Threats and opportunities
When US envoy Tom Barrack remarked at the recent Antalya Diplomatic Forum that the region “respects one thing – power,” he was simply describing in plain terms the organising principle of the new order.
What this means for small states is that they will need to decide who to align with, and how. Faced with a “near enemy” like Saudi Arabia, the UAE has thrown in its lot with Israel. Syria faces being under Ankara and Riyadh’s thumb, so it too has turned to Israel via the UAE. Other smaller states such as Jordan, Kuwait and Qatar may also have to choose one or more sides, or else like Syria, hope to be friends with all three.
Despite its weakness, the emerging regional order offers opportunities for Syria. What makes it a perfect battlefield also makes it a strategic gateway should the regional triad come to an agreement: northwards to Turkey, southwards to Saudi Arabia, westwards to the Mediterranean, and potentially even into future Arab-Israeli trade routes. Connectivity, if handled carefully, could give Damascus leverage and cement the new leadership’s claim to be restoring Syria as the focus of a confluence of regional and global interests.

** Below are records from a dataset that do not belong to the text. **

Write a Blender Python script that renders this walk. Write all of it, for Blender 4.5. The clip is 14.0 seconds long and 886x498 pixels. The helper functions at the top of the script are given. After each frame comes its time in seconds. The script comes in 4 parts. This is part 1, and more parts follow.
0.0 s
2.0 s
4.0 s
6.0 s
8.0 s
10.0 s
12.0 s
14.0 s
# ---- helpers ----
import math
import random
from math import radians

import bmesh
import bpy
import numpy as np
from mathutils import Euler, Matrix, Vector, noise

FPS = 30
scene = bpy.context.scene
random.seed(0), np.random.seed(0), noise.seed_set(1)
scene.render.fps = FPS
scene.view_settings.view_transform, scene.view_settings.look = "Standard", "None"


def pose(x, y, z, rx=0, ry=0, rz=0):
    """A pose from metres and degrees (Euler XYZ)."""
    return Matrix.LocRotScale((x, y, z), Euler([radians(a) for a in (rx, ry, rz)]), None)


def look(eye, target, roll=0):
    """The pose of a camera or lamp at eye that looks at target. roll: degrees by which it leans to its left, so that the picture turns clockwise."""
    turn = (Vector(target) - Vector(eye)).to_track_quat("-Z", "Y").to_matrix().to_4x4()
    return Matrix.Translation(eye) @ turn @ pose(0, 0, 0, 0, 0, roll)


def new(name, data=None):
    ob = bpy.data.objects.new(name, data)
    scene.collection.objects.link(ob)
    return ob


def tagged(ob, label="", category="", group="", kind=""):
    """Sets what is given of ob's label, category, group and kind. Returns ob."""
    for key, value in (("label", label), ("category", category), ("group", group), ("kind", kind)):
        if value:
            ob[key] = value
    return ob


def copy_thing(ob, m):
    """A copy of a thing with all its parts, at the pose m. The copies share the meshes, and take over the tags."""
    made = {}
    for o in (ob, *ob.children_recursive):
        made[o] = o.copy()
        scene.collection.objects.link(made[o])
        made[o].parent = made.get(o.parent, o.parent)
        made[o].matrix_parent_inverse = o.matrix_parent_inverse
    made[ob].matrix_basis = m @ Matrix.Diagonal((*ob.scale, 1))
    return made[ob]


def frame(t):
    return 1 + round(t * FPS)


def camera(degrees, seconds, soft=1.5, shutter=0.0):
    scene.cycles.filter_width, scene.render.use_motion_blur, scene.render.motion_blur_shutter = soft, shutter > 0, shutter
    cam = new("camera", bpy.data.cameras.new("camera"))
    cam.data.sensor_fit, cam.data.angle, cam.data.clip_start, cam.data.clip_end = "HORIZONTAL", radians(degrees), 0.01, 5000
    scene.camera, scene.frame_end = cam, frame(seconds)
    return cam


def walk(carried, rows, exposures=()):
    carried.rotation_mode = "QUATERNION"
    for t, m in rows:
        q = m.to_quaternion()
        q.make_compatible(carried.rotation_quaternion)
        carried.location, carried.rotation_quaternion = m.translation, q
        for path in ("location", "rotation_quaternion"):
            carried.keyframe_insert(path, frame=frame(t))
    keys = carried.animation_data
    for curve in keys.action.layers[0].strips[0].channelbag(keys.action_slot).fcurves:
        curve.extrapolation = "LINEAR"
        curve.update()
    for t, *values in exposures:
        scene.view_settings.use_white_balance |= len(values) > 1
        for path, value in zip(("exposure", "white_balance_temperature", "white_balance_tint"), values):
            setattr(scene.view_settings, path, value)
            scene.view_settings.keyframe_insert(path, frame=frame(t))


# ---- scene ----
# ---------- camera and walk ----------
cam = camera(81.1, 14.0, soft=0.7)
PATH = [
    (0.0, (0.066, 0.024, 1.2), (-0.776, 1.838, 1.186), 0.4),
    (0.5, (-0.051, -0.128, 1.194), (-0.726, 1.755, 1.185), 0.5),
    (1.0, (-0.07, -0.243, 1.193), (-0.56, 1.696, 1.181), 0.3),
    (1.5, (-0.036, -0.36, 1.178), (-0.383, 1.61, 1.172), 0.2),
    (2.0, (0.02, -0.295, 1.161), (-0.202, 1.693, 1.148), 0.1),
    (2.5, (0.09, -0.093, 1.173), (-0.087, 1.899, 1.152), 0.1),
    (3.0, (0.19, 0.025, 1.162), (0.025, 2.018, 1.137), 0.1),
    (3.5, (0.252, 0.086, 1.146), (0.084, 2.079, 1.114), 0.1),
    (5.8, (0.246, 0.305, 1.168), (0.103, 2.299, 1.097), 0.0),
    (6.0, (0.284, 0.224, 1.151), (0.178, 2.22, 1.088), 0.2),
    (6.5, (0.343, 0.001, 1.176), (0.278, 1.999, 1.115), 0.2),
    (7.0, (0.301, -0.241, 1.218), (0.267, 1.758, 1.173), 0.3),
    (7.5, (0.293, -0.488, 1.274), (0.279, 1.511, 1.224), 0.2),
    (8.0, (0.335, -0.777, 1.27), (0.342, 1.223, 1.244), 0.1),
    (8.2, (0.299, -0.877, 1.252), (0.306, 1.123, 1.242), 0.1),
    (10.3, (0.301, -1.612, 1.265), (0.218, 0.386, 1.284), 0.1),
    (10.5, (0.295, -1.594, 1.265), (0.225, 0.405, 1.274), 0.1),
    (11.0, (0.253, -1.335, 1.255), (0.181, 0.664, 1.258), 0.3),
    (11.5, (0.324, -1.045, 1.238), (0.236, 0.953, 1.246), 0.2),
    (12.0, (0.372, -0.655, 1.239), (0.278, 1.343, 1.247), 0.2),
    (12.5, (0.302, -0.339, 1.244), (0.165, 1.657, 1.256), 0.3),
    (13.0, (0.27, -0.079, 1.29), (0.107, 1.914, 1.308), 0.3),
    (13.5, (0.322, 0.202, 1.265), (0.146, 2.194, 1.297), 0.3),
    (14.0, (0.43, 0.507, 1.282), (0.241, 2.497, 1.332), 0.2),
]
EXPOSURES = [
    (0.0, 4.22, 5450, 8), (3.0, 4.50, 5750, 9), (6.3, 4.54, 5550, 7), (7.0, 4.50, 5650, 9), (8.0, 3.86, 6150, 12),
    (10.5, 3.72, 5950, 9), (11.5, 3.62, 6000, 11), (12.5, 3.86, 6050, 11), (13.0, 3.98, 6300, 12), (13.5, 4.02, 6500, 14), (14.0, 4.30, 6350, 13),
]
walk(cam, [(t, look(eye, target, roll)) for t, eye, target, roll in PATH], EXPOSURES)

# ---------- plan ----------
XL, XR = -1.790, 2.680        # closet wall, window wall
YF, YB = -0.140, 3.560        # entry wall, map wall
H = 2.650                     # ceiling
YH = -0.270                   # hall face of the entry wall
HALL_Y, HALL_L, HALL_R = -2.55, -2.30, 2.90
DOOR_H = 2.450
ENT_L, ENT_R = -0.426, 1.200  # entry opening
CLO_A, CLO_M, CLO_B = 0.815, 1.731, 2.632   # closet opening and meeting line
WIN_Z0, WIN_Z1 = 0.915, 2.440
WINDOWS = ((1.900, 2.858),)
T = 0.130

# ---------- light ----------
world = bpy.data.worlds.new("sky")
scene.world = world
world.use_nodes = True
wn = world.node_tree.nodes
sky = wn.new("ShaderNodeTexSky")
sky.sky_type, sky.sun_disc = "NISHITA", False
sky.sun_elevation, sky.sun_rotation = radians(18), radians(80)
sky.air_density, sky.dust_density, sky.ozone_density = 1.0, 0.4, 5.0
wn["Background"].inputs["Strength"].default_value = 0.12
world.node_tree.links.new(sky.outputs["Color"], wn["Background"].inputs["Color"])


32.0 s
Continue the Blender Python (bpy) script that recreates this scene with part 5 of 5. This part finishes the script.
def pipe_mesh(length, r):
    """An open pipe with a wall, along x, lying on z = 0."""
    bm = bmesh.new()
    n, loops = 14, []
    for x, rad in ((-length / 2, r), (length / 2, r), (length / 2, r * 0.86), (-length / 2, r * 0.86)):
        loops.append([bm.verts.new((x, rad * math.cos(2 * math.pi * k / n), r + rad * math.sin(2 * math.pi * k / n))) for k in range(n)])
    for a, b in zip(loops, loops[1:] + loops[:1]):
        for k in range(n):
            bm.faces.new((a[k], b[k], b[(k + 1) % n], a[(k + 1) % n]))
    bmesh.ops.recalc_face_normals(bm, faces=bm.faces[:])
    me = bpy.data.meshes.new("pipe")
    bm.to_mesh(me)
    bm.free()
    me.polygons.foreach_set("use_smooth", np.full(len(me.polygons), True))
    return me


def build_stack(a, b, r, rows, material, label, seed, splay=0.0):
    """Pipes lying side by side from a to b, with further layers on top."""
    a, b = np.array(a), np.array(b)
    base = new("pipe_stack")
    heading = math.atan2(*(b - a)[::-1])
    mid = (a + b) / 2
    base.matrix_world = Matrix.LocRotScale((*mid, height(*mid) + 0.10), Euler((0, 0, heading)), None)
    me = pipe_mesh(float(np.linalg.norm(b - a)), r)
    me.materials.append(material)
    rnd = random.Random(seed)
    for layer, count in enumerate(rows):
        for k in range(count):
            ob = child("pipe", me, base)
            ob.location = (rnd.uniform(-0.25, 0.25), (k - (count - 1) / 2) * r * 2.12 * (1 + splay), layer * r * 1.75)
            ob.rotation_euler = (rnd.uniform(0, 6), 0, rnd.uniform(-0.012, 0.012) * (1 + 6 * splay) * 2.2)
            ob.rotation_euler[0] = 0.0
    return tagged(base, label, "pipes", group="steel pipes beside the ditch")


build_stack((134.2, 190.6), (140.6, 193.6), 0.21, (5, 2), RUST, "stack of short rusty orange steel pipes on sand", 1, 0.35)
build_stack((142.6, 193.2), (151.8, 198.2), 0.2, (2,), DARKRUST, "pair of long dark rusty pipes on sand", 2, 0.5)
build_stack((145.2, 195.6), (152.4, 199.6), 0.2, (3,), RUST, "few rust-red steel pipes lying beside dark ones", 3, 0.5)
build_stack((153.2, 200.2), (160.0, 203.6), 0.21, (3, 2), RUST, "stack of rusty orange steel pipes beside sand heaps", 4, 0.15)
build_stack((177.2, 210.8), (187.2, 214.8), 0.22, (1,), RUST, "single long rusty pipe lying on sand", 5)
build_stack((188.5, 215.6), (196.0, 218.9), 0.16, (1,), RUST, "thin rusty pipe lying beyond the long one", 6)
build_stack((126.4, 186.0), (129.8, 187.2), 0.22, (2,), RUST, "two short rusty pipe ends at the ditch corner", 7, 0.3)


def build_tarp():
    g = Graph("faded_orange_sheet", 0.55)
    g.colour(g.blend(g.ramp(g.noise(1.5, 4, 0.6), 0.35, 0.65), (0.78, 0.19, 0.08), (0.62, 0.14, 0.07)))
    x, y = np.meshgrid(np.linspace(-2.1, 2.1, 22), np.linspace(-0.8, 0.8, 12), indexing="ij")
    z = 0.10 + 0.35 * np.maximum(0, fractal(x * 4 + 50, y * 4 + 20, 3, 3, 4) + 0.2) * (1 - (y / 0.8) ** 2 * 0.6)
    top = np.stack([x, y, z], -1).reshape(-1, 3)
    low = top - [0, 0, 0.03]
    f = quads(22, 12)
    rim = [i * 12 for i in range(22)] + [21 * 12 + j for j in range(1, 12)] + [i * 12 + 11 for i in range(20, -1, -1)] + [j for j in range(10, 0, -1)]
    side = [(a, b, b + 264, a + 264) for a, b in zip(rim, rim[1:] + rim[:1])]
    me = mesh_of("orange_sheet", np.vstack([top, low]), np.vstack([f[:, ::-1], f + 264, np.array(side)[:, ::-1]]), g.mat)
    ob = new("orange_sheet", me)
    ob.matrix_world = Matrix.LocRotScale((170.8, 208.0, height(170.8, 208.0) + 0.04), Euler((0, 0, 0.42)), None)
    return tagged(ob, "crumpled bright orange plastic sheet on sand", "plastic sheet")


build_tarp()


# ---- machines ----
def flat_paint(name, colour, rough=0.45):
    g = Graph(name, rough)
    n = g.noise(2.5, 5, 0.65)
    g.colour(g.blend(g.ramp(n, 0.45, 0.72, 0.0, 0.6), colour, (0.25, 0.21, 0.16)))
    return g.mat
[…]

The emergence of a post-Assad Syria is, in many ways, a by-product of America’s longstanding desire to exit the Middle East – a process that Trump has accelerated by pushing responsibility onto regional strongmen and encouraging transactional politics.
Against this background, it was no surprise that President Ahmad al-Sharaa was invited to France to attend this year’s G7 meeting; or that a Syrian official speaking to Reuters said his country’s participation in the talks would likely focus on its role as a “potential strategic hub for supply chains” following the closure of the Strait of Hormuz.